Auto exposure modes can be great. Cameras have fairly accurate light meters that are getting better all the time. If you are walking down the street and see something pretty, you can pop off the shot without thinking and get a relatively good middle exposure.
Why Shoot Manual?
However, there are times where auto modes are actually worse for you than doing it manually. Let's walk through the raw photos from a shoot I did where I shot the whole thing in automatic exposure modes.
Here we have a decent exposure, if perhaps a bit dark.
This one was taken a few seconds later, and all I did was turn the camera. I'm not sure where my center point was for the camera to meter, but it must have been on his jacket, because there's no way this is properly exposed.
Were I in manual mode, this is exactly the exposure I would have taken. Well done, camera.
What happened? You were so close a second ago! All I did was swivel over a few feet and it got completely messed up. It was a very cloudy day so there wasn't even any sun, otherwise I could understand.
I live in Seattle where it's cloudy all the time, so no matter where you are outside, it's pretty much the same exposure reading anywhere you go. (Notice the complete lack of shadows under their feet.) If you're in a situation with rapidly changing light, where you are moving from bright sun to deep shadows, then auto exposure modes have their place. But if you're shooting indoors or on an overcast day where the light isn't changing, all it takes is a few seconds to set your exposure, and then you get perfect exposures for every photo. In auto mode, the camera is constantly working, even when there is no work to be done, and you'll get similar results to mine. This one's too dark, this one's too bright, so where's the perfect one in the middle?
How to Practice Manual Exposure
There are only three things that affect your exposure: aperture, ISO, and shutter speed. (There are four if you count White Balance, which you can learn more about in my article about Kelvin.) Focusing on those three areas, here's how I approach setting a manual exposure.

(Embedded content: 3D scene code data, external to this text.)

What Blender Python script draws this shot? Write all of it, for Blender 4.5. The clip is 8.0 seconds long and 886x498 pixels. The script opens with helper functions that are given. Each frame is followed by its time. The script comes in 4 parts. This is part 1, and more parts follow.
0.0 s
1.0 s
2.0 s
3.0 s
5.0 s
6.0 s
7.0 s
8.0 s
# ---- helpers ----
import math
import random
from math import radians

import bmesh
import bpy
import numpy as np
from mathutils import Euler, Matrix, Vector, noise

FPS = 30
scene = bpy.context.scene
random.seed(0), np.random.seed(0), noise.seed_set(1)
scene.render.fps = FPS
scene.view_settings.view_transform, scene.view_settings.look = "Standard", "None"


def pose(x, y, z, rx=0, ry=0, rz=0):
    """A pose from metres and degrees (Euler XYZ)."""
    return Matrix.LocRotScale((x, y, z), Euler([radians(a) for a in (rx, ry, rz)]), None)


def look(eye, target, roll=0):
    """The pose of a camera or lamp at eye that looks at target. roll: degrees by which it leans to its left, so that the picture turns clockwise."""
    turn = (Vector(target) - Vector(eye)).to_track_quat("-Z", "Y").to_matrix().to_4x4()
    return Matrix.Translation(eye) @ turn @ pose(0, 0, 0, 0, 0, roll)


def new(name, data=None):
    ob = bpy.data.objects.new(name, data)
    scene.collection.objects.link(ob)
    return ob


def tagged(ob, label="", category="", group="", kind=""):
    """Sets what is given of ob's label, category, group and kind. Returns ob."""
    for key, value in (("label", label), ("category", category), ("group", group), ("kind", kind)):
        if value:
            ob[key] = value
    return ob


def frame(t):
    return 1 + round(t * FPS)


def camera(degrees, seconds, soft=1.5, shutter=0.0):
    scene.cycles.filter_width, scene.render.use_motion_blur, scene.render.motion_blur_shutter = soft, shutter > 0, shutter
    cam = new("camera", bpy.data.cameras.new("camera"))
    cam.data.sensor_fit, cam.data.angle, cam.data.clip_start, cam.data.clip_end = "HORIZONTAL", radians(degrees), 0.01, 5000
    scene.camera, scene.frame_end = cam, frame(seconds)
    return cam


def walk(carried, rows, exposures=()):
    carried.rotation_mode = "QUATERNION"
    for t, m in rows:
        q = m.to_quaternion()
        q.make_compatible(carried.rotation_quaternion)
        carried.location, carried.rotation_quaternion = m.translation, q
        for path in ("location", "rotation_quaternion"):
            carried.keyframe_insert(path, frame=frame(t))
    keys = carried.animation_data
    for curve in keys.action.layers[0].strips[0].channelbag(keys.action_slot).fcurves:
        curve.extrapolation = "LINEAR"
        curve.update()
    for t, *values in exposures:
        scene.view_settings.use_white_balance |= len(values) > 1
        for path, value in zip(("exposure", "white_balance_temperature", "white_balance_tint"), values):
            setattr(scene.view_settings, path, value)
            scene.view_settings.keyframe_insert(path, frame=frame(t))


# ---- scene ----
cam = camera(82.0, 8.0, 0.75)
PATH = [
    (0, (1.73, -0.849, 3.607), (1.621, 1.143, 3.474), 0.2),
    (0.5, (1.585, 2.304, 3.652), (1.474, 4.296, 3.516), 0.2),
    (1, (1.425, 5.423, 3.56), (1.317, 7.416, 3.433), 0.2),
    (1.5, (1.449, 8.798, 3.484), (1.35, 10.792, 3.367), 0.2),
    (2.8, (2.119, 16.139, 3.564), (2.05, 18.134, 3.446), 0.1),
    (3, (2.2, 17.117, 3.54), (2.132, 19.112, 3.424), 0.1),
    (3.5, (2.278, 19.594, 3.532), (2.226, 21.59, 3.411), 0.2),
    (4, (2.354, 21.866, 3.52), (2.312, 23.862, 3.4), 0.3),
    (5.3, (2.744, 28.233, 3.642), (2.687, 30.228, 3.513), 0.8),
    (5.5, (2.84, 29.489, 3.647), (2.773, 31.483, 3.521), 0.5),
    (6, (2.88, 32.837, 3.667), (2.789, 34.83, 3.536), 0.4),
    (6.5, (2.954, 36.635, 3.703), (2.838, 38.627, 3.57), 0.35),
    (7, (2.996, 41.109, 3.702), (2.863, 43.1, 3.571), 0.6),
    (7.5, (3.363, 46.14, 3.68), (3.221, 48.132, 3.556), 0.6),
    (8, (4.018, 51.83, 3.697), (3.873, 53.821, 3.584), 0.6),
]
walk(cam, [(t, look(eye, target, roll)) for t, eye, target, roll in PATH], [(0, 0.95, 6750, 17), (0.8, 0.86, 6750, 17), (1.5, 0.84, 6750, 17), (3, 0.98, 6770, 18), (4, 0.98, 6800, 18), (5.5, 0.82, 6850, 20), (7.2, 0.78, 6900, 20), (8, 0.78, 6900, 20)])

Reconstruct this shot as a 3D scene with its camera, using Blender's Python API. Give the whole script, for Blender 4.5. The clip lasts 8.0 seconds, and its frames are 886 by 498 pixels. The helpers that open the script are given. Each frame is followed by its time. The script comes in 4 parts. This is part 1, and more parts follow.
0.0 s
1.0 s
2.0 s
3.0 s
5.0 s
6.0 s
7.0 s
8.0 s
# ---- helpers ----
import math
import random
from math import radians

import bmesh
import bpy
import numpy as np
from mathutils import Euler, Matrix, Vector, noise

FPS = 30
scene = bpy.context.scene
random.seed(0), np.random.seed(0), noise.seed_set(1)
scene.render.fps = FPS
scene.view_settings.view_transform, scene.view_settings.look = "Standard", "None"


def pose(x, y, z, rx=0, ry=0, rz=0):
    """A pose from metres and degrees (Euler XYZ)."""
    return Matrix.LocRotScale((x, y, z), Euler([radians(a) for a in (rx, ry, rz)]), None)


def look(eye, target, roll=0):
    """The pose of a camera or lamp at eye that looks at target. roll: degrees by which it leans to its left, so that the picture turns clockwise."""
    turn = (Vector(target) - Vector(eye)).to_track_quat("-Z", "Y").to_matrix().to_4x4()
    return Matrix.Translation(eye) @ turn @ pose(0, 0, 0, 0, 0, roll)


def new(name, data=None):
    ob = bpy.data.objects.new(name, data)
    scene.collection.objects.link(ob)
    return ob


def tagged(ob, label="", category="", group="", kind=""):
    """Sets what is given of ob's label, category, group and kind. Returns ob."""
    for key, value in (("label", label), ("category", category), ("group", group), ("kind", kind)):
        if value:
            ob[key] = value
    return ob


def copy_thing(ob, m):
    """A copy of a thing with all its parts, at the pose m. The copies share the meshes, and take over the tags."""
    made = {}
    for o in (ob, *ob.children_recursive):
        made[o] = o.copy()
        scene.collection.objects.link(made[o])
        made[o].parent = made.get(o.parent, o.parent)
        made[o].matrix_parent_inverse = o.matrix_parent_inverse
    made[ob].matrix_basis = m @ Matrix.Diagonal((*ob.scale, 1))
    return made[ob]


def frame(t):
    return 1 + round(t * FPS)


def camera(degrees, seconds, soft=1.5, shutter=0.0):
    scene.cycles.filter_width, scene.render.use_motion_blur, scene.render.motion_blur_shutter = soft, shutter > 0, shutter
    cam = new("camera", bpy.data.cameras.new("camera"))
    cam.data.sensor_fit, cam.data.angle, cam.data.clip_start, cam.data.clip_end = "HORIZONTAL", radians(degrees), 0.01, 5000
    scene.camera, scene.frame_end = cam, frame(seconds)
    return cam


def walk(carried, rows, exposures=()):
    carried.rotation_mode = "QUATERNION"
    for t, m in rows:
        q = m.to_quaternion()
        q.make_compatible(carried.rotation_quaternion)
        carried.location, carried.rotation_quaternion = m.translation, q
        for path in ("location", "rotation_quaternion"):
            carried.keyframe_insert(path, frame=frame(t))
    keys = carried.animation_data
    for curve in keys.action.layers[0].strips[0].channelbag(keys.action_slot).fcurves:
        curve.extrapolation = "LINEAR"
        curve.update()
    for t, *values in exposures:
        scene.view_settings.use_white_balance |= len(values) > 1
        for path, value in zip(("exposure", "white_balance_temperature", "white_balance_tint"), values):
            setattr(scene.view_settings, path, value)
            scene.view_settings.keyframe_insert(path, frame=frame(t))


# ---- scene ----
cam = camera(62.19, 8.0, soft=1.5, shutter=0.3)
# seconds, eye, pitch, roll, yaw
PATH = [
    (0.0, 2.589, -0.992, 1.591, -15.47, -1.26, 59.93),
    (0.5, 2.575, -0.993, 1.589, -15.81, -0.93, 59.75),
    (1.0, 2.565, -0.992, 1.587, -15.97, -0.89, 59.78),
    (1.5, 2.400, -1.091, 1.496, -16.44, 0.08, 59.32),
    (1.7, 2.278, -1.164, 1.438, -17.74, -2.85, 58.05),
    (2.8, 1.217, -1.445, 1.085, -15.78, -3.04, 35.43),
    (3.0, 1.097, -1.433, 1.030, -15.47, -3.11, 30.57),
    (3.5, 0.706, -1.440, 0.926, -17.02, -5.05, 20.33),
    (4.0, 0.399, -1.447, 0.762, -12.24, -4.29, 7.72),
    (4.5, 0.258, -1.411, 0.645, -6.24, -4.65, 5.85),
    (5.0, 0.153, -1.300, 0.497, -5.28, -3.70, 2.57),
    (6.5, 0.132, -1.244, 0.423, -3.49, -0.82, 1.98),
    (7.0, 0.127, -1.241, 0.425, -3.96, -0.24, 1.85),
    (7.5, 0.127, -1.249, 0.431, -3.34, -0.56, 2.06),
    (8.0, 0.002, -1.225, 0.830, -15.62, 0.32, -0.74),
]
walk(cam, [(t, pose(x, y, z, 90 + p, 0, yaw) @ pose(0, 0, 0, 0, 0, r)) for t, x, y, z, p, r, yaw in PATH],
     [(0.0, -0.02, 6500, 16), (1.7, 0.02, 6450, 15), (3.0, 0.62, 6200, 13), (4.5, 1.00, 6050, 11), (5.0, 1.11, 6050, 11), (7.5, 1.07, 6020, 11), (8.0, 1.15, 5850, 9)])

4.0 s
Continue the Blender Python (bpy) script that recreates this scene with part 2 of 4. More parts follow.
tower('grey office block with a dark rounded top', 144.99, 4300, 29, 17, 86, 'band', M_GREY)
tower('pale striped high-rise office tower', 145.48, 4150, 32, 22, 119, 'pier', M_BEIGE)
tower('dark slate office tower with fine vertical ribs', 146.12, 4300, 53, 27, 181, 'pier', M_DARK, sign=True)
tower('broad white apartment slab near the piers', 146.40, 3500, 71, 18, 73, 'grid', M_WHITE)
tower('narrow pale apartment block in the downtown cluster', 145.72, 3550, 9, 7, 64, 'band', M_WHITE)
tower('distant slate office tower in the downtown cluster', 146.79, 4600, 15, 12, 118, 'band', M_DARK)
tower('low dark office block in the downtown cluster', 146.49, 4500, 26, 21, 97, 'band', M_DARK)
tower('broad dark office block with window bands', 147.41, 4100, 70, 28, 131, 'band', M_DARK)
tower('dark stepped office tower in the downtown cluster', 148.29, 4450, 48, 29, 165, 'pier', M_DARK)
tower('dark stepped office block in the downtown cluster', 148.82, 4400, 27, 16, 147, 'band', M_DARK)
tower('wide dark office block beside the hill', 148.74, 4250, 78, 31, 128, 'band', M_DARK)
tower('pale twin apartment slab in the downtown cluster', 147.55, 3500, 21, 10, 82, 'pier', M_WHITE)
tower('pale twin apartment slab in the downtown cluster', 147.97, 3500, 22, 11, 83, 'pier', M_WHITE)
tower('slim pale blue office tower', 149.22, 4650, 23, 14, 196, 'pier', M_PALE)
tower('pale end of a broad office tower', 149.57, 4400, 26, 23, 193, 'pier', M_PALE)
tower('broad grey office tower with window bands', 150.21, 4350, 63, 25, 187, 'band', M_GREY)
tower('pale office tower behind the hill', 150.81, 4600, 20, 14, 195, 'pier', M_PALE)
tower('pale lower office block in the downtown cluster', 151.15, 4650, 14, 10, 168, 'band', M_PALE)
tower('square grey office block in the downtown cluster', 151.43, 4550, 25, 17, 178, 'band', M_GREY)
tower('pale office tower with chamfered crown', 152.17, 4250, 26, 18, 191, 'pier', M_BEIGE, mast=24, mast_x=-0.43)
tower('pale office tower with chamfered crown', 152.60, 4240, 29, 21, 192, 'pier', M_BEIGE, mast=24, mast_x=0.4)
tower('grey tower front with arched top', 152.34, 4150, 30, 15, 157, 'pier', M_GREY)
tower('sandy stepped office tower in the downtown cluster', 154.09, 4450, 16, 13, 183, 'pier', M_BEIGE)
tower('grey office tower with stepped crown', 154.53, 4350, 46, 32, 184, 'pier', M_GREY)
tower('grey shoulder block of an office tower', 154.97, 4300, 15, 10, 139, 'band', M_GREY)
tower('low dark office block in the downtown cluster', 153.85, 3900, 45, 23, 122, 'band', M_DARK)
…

- Set your aperture. The aperture is the only of the three controls that affects depth of field, so decide what depth of field you want in your photo, and set that as the aperture. Often, I will set my camera to either wide open or one or two clicks shy of wide open, just to let in the most light possible.
- Set your shutter speed. If you are shooting handheld, as I always am, be sure that your shutter speed is no slower than 1 / focal length. (Shooting at 100mm? Shutter speed must be 1/100sec or faster for a sharp shot.) Again, I will usually set this one automatically to 1 / focal length, or slightly faster, for a sharp shot and to let in the most light possible.
- Set your ISO. Now this is the part that takes practice. The other two are usually easy since there are formulas to them. For ISO, you are "completing" your exposure. Look at your scene, and then look into your viewfinder and look at the exposure meter. If it doesn't say +0 EV, determine whether it is looking at a dark spot or a light spot for its metering, and adjust the ISO accordingly. With a little practice, you'll become incredibly adept at getting a proper exposure very quickly. And the best part is you only need to do it once, and then every photo of that subject will be exactly the same. No wild fluctuations in exposure.
Shooting in different light situations, but those light situations aren't changing? A lot of cameras give you the ability to save custom preset settings.
For instance, at a wedding, I'll set C1 on my Canon 5D3 to meter for indoors. I'll set C2 to meter for window light. I'll set C3 to meter for outside. Then I'll change my manual setting for anything creative that doesn't fit those other settings or when I use flash. And since I live in the land without sun (only sort of kidding), I can set those manual exposures during the getting ready photos and never need to change them until after dinner. All I have to do is click between my "indoor", "window", and "outdoor" settings.
So not only are my photos perfectly consistent, but I still don't have to think about camera settings. And isn't that the point of shooting automatic?